Three Museums Rush to Buy Works by Jonathan Lyndon Chase in the Opening Hours of the Armory Show
Kohn Gallery has placed works with the Walker Art Center and the ICA in Miami.
Art world insiders, collectors, and advisors packed into a crowded Armory Show VIP preview morning on Wednesday, milling about and perusing the nearly 200 booths set up by dealers from 33 countries for the fair’s 25th anniversary edition.
Within the first few hours of the day, three works by young painter Jonathan Lyndon Chase were snapped up by US museums at the booth of Los Angeles-based Kohn Gallery.
artnet News has learned that the Walker Art Center and Institute of Contemporary Art in Miami each acquired paintings, with the Florida museum’s artistic director, Alex Gartenfeld, having been at the gallery’s stand moments before the acquisition was confirmed. The third institution was not identified by publication time.
Kohn Gallery declined to disclose prices, but a source familiar with the artist’s primary market told artnet News that the average cost of the works was $20,000. The Walker purchased Dawn Embrace (2018), but the other acquisitions had not yet been specified.
Chase, who is based in Philadelphia, delves into issues of race, gender, and sexuality in his large-scale, mixed-media works. At his debut show at Kohn last summer, every available work was sold within a day of the opening, marking the second sold-out show the artist has put together. The first was at the Company Gallery in New York last March.
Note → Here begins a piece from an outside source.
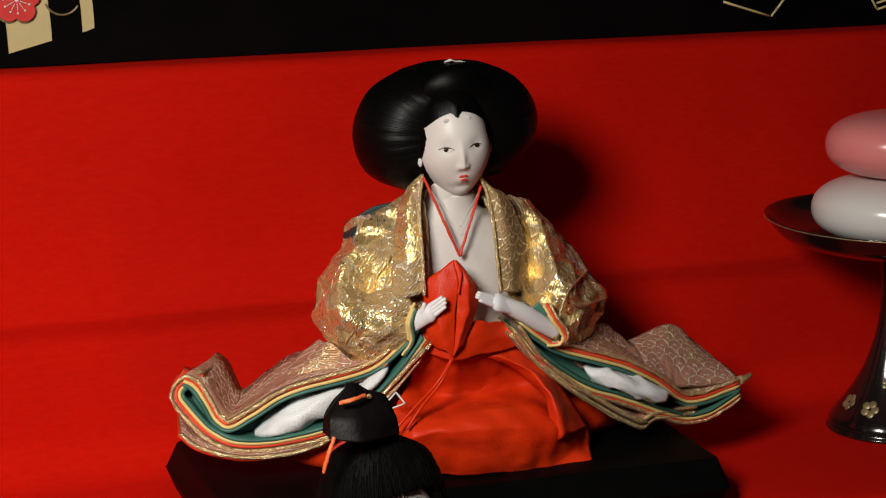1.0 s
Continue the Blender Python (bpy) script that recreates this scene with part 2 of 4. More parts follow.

“We are thrilled to report such a strong and immediate reception to our presentation by John Altoon and Jonathan Lyndon Chase at this year’s edition of the the Armory Show,” gallery owner Michael Kohn told artnet News. “These two pioneers have been placed in conversation, highlighting various ways to challenge societal conventions of the body and the mind: Altoon in the 1960s, and Chase today.”
This isn’t the first time Chase’s paintings have entered public collections. The works in his Los Angeles show with Kohn went to two major east coast museums, three publicly accessible private collections, and a foundation in Asia. High profile collectors including Beth Rudin Dewoody and the Hort family have also acquired his work.
Prices at that show ranged between $10,000 and $15,000 for paintings, with works on paper priced under $10,000.